Your alternate name and badge have been registered:
Gillian MacLachlan de Holrode. Alternate name Tachibana no Hiromasa and badge.
Vert, a crane volant contourny, wings addorsed and on a chief argent three Japanese maple leaves gules.
There was some question about the registerability of Japanese maples leaves and whether they were known to Europeans in period. Eastern Crown provided some research into the question, which is summarized here:
In the late Ming period (1368-1644), Chinese porcelains were exported to Europe and Japan by the Dutch and Portuguese, and earlier to the Middle East.

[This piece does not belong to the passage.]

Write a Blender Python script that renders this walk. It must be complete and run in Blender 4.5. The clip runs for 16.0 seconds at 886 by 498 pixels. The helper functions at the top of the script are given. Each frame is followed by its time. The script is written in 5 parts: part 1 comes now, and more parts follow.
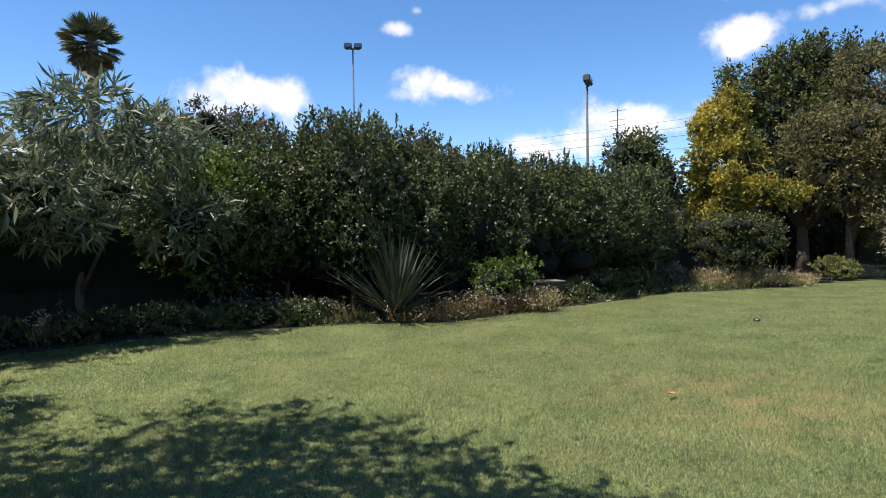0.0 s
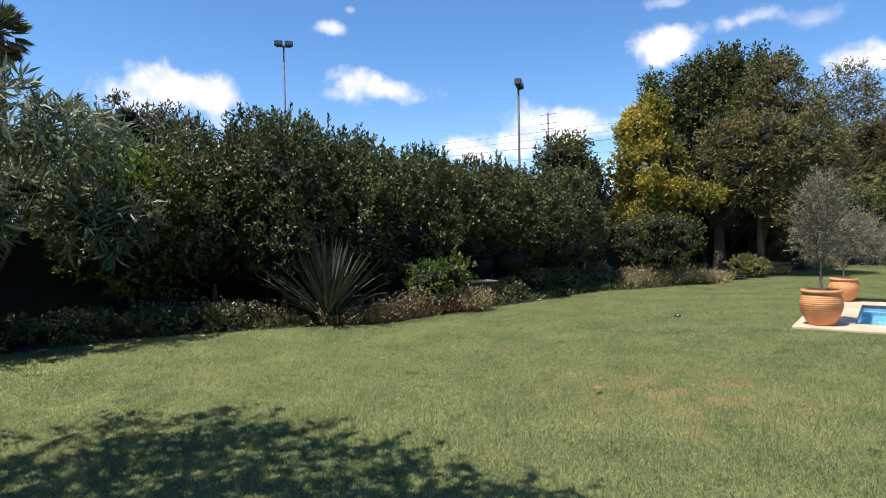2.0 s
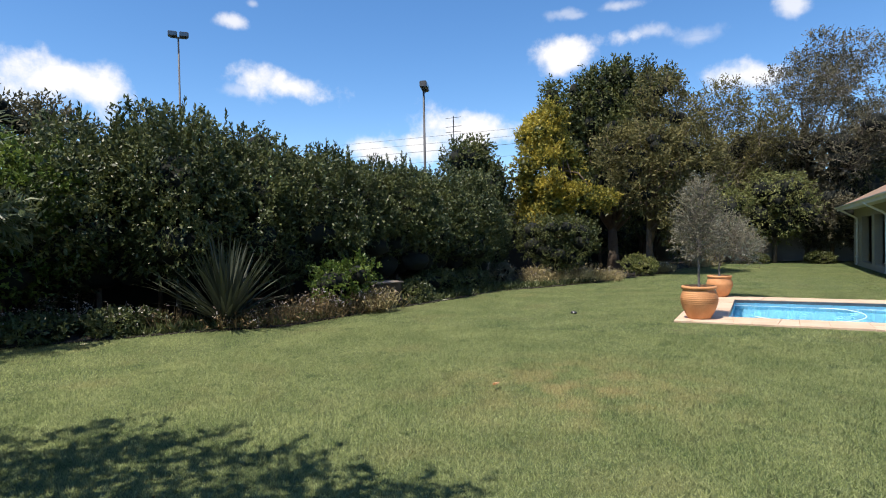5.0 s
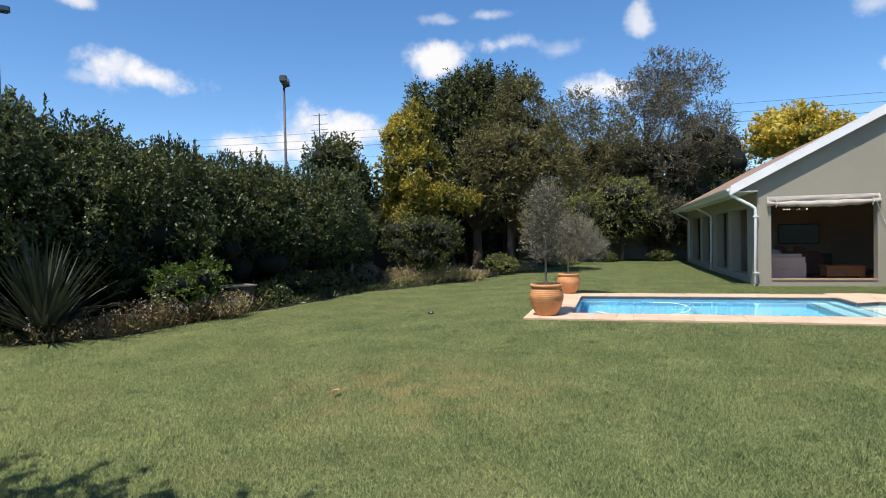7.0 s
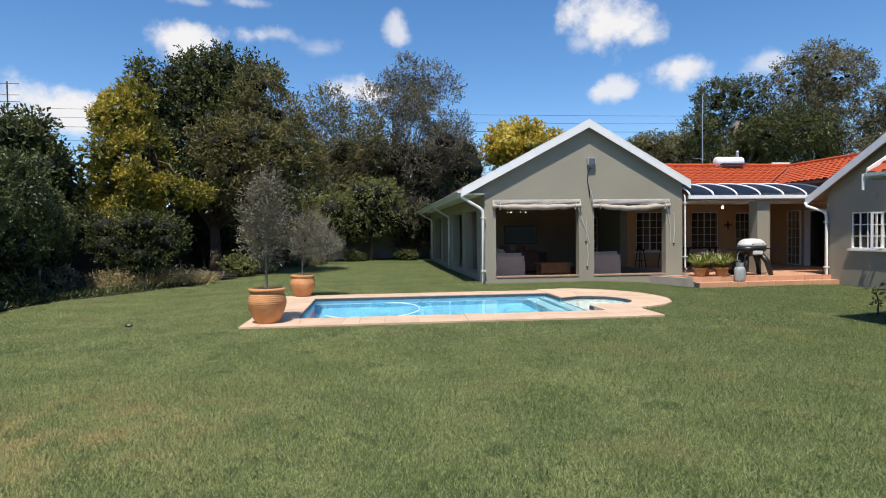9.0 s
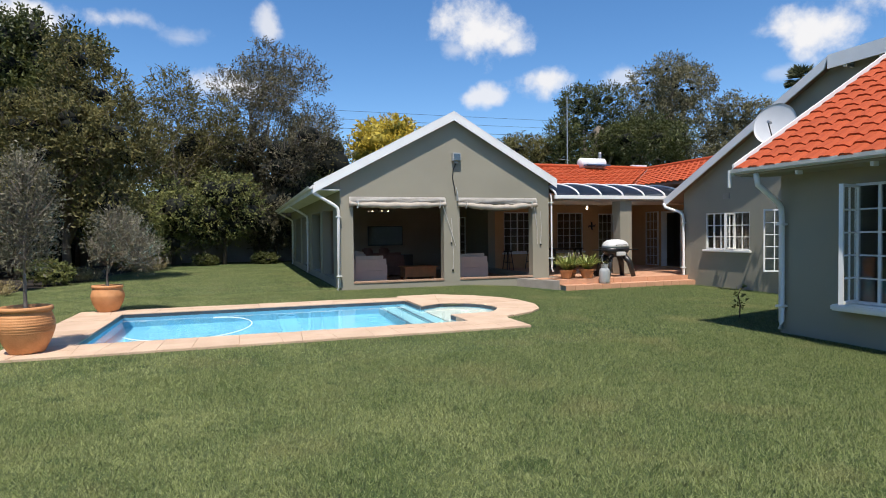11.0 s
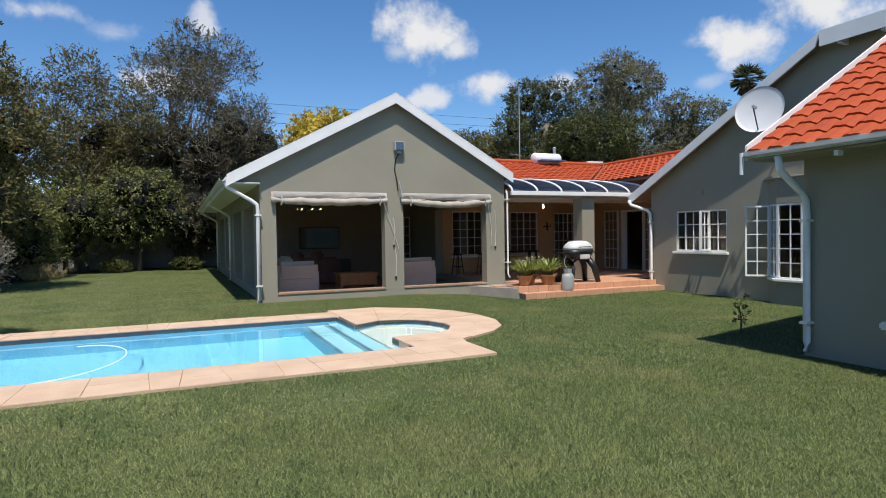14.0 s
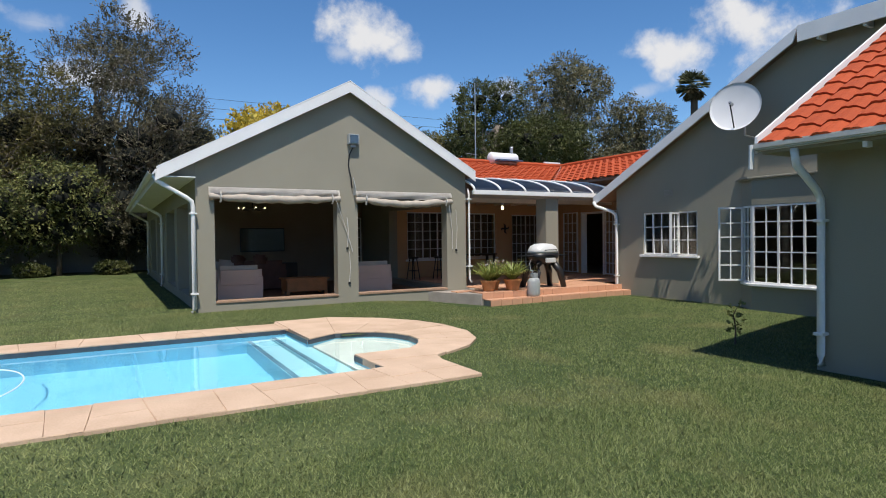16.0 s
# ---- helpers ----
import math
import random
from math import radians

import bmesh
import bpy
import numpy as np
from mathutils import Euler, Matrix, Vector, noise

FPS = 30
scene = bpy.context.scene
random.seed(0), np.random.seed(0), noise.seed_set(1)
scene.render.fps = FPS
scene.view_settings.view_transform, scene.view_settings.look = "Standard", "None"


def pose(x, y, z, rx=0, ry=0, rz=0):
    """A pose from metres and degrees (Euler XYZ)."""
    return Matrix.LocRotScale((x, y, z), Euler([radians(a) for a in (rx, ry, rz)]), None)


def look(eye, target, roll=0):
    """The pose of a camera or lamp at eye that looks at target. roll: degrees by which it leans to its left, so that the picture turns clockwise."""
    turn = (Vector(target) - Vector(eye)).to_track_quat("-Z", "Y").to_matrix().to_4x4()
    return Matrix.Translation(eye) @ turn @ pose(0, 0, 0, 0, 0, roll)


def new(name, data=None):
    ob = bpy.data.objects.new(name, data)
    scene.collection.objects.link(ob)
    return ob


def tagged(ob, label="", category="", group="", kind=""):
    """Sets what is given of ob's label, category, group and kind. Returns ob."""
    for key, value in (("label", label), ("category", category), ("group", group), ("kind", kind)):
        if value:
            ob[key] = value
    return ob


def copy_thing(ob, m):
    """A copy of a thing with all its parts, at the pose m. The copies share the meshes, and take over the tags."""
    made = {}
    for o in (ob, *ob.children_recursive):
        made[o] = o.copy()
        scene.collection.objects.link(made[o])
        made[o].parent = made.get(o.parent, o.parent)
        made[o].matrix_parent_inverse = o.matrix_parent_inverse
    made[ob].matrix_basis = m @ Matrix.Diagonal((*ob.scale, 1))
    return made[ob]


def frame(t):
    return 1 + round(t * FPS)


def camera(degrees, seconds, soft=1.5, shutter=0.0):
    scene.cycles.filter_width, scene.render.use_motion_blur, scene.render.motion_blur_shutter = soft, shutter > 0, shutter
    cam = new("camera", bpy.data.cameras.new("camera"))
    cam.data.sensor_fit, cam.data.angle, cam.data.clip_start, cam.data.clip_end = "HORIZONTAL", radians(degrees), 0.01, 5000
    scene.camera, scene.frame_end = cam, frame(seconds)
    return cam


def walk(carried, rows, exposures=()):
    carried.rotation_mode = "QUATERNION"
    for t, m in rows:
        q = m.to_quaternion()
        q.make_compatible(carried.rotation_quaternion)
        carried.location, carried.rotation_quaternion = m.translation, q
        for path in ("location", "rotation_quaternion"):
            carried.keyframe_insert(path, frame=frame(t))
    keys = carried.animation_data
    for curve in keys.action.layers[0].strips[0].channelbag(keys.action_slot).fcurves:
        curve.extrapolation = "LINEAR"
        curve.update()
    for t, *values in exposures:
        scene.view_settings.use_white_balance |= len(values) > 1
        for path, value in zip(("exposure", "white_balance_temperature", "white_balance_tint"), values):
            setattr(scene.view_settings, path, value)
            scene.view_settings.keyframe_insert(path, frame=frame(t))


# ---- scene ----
cam = camera(73.1, 16.0, soft=1.0)
PATH = [
    (0, (-0.463, -3.979, 1.669), (-1.823, -2.513, 1.635), -0.7),
    (0.5, (-0.497, -3.926, 1.647), (-1.814, -2.421, 1.616), -0.9),
    (1, (-0.461, -3.933, 1.643), (-1.739, -2.395, 1.613), -0.9),
    (1.5, (-0.445, -3.956, 1.668), (-1.682, -2.385, 1.633), -0.9),
    (2, (-0.429, -3.947, 1.663), (-1.624, -2.344, 1.63), -1.0),
    (2.5, (-0.428, -3.947, 1.662), (-1.58, -2.312, 1.629), -1.1),
    (3, (-0.412, -3.977, 1.669), (-1.521, -2.313, 1.635), -1.1),
    (3.5, (-0.389, -3.965, 1.665), (-1.457, -2.275, 1.631), -1.2),
    (5.8, (-0.286, -3.812, 1.63), (-1.11, -1.99, 1.598), -1.2),
    (6, (-0.254, -3.757, 1.628), (-1.042, -1.919, 1.596), -1.3),
    (6.5, (-0.16, -3.661, 1.631), (-0.849, -1.783, 1.597), -1.3),
    (7, (-0.066, -3.572, 1.633), (-0.617, -1.65, 1.594), -1.2),
    (7.5, (0.011, -3.383, 1.633), (-0.331, -1.413, 1.589), -1.2),
    (8, (0.148, -3.191, 1.652), (-0.008, -1.198, 1.601), -1.1),
    (8.5, (0.352, -2.874, 1.649), (0.403, -0.875, 1.594), -0.9),
    (9, (0.518, -2.537, 1.615), (0.75, -0.552, 1.56), -0.7),
    (9.5, (0.721, -2.156, 1.595), (1.136, -0.201, 1.542), -0.8),
    (10, (0.95, -1.746, 1.592), (1.47, 0.185, 1.538), -0.7),
    (12.5, (1.938, 0.292, 1.569), (2.662, 2.156, 1.514), -1.0),
    (13, (2.066, 0.636, 1.582), (2.816, 2.489, 1.527), -1.0),
    (13.5, (2.149, 0.982, 1.567), (2.923, 2.826, 1.515), -0.9),
    (14, (2.222, 1.329, 1.552), (3.029, 3.158, 1.502), -0.9),
    (14.5, (2.27, 1.67, 1.535), (3.11, 3.484, 1.486), -0.8),
    (15, (2.285, 1.999, 1.516), (3.156, 3.799, 1.47), -0.8),
    (15.5, (2.301, 2.294, 1.522), (3.223, 4.068, 1.478), -0.7),
    (16, (2.382, 2.546, 1.523), (3.358, 4.291, 1.481), -0.7),
]
walk(cam, [(t, look(eye, target, roll)) for t, eye, target, roll in PATH], exposures=[(0, 0.69, 6750, 14), (3.5, 0.61, 6720, 13), (7.0, 0.45, 6700, 12), (8.5, 0.31, 6680, 12), (10.0, 0.36, 6680, 12), (12.5, 0.29, 6620, 11), (16.0, 0.15, 6620, 11)])

# ---- light ----
SUN = Vector((-0.33, -1.02, 2.35)).normalized()
sun_data = bpy.data.lights.new("sun", "SUN")
sun_data.energy, sun_data.angle, sun_data.color = 4.5, radians(0.55), (1.0, 0.95, 0.86)
sun_lamp = new("sun", sun_data)
sun_lamp.matrix_world = look((0, 0, 40), Vector((0, 0, 40)) - SUN)

world = bpy.data.worlds.new("sky")
scene.world = world
world.use_nodes = True
wn, wl = world.node_tree.nodes, world.node_tree.links
wn.clear()
sky = wn.new("ShaderNodeTexSky")
sky.sky_type, sky.sun_disc = "NISHITA", False
sky.sun_elevation = math.asin(SUN.z)
sky.sun_rotation = math.atan2(SUN.x, SUN.y)
sky.air_density, sky.dust_density, sky.ozone_density, sky.altitude = 1.0, 0.9, 2.5, 1500
sky_bg = wn.new("ShaderNodeBackground")
sky_bg.inputs["Strength"].default_value = 0.135
tone = wn.new("ShaderNodeHueSaturation")
tone.inputs["Saturation"].default_value = 1.24
wl.new(sky.outputs[0], tone.inputs["Color"])
wl.new(tone.outputs[0], sky_bg.inputs["Color"])
coord = wn.new("ShaderNodeTexCoord")
puff = wn.new("ShaderNodeTexNoise")
puff.inputs["Scale"].default_value, puff.inputs["Detail"].default_value, puff.inputs["Roughness"].default_value = 12.0, 9.0, 0.58
wl.new(coord.outputs["Generated"], puff.inputs["Vector"])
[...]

Japanese imari ware was first exported by the Dutch East India company c. 1650, with more than 50,000 pieces exported by 1659. Maples were listed as a common motif in imari ware. [Goro Shimura, The Story of Imari: The Symbols and Mysteries of Antique Japanese Porcelain;
http://books.google.com/books?id=p9JqaKSNah4C&pg=PA25] An example of 16th C (Momoyama Period) lacquerware that was produced for the European market is in the Kyoto Museum [
http://www.kyohaku.go.jp/eng/syuzou/meihin_%83%7B%83%5E%83%93%83%7D%83b%83v%8C%C3%82%A2/urusi/item03.html]. The item description is: "This chest is an example of 'Nanban (Southern Barbarian) lacquerware,' produced for the European market....The lid and body of this chest are decorated with designs of birds and animals, including...maple...The great number of existing examples suggest that a large number of such export chests were produced to order for Europeans."
Therefore, we are giving the submitter the benefit of the doubt: Japanese maple leaves are allowed as flora native to Asia, but known to Europeans in period. They will be considered artistic variants of European maple leaves, blazoned, but not granting difference.
There is a step from period practice for use of the Japanese maple leaves, which are non-European flora not known to be used as charges in period European heraldry.